In this section we will discuss estimation cost of CO2 purification, with baseline 31 MMSCFD of gas feed. By computing in commercial process simulation software we got results as presented in Table 4, we can see that the cost of equipment for the cryogenic distillation method is about $ 9.5 million, with 86% purity of CO2 gas product.
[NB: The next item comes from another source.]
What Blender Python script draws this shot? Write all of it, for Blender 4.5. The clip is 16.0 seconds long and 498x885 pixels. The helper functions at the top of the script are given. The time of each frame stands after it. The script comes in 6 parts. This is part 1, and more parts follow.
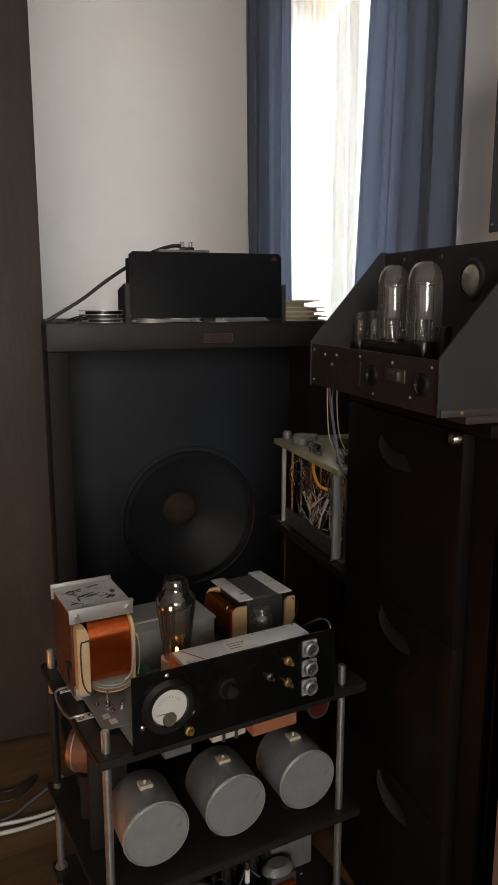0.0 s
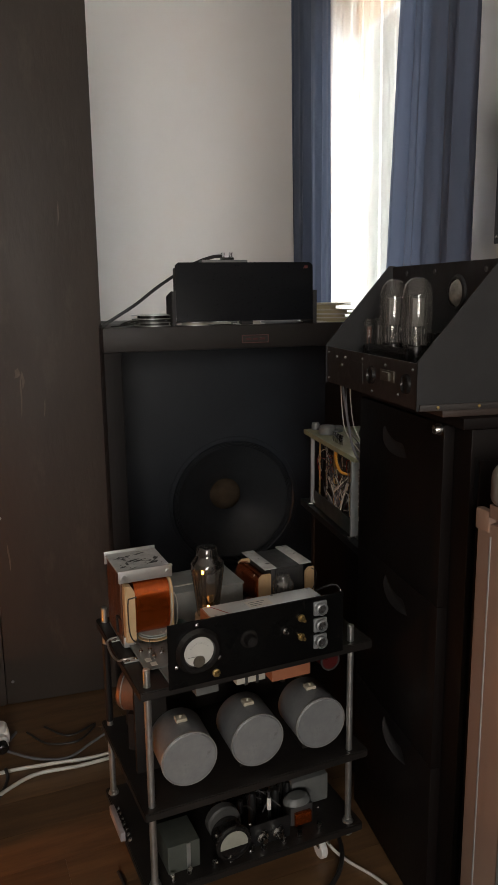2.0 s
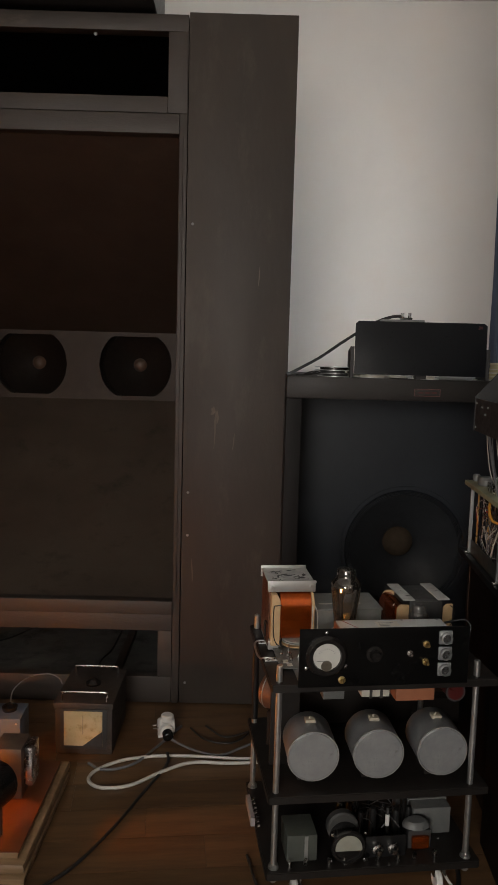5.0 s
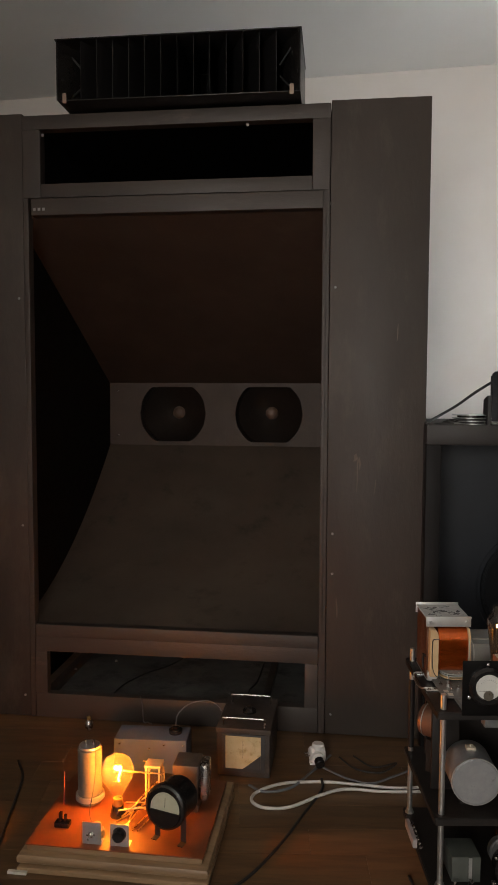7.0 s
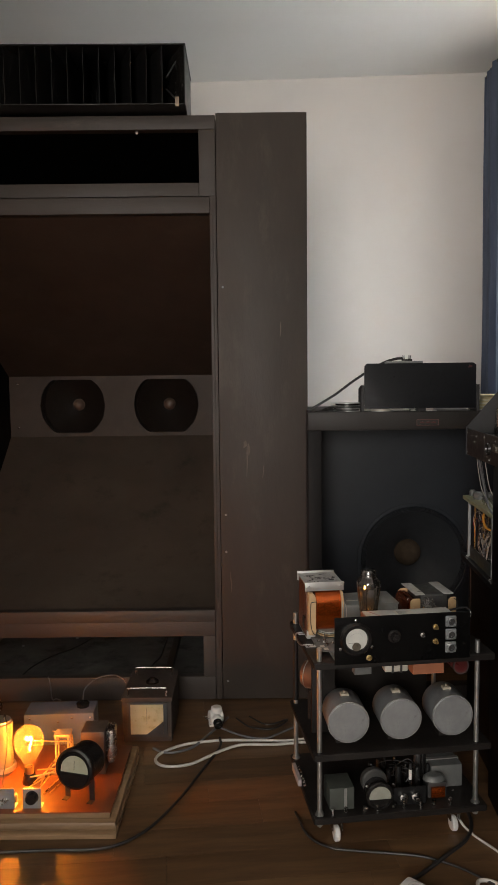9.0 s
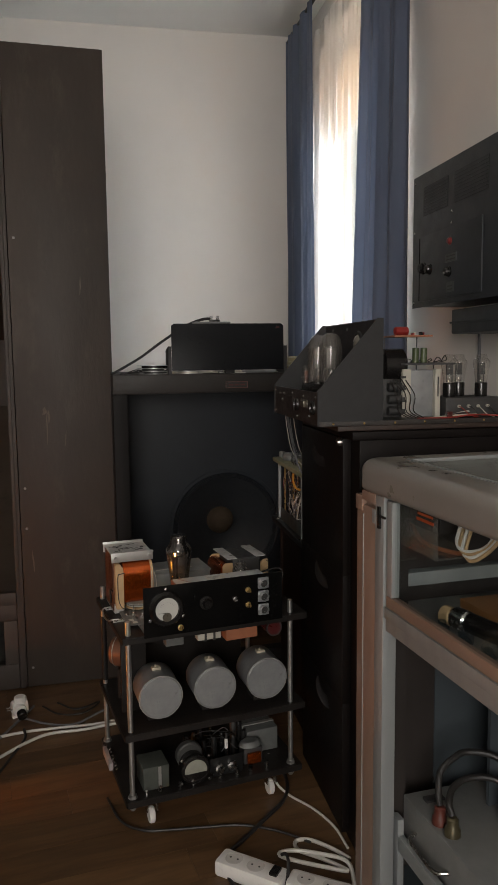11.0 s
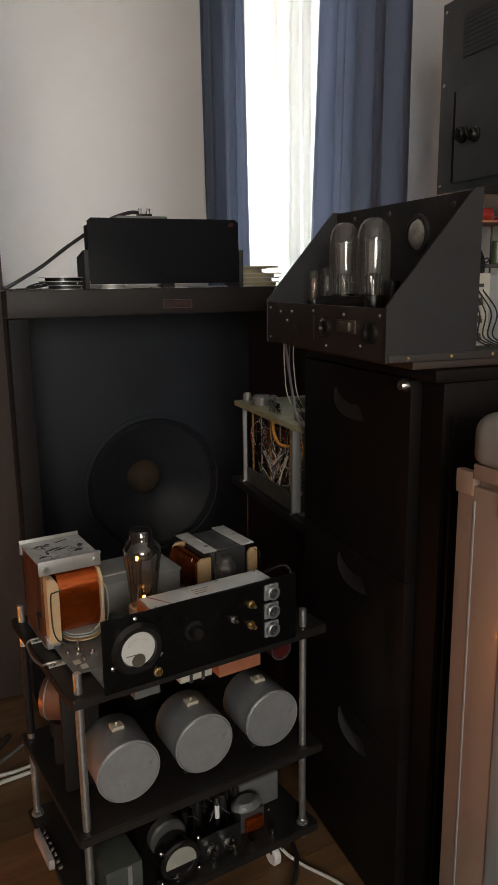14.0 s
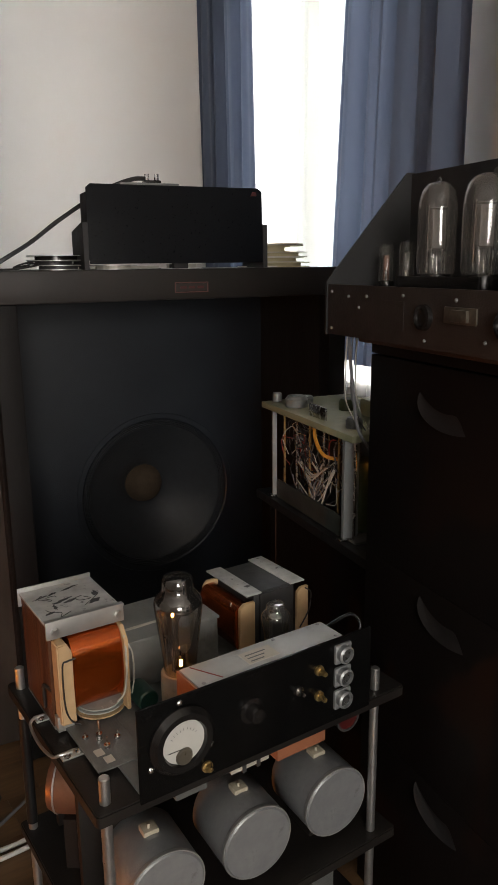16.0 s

Table 4 Simulation results of CO2 gas purification by various methods

CO2 purification facilities are available in two options: cryogenic distillation facilities and contactor amine facilities. Cryogenic distillation is recovering CO2 by separating mixture based on boiling point differences, as shown in Fig. 6. Cryogenic distillation facilities consist of two compressors, two columns distillation and tank. Gas compressor is inflating gas pressure, gas flowing into demethanizer contactor separating gas from light hydrocarbon mixture (mainly methane), top product is send to DHU and bottom product is flowing into CO2-column, top product (mainly CO2) is flowing into injection compressor, and bottom product or condensate product is sent to liquid tank. Contactor amine facilities are to recover CO2 by absorbing CO2 through DEA/MDEA, as shown in Fig. 7. Amine facilities have three main units for processing: compressor, DEA contactor, DEA recovery column. The compressor is used to increase the pressure, then the gas is flowing into DEA contactor to dehydrated hydrocarbon gas, the bottom product of DEA contactor is flow into DEA recovery column to clean up DEA, and thus, it can be recycled into DEA contactor. Total investment for facilities is available in three options: $19.5 M for MDEA contactor, $19 M for DEA contactor and $9.5 M for cryogenic distillation as described in Table 4, whereas the process flow diagram (PFD) of purification facility can be seen in Figs. 6 and 7, respectively.

Fig. 6
figure 6

PFD of cryogenic distillation facilities

Fig. 7
figure 7

PFD of contactor amine facilities

Conclusion

Based on the results of the analysis and discussion above, it can be concluded as follows:

  1. 1.

    Evaluation of CO2-EOR feasibility can be obtained from integration of the following aspects:

  2. a.

    GGRP data properties, maximum CO2 dissolved and CO2 injection rates can estimate oil recovery gain.

  3. b.

    The needs of CO2 supply and oil recovery gain will affect design of surface facilities.

  4. c.

    Oil recovery gain and the need of surface facilities are used for economic consideration.

  5. 2.

    The integration of GGRP aspects is able to provide an overview of the feasibility evaluation of CO2-EOR, quickly, simply and integrated.

  6. 3.

    The simulation study conducted is very useful as a guide before starting the CO2-EOR study in more detail using reservoir models and EOS pressure volume temperature (PVT) regression analysis for CO2-hydrocarbons.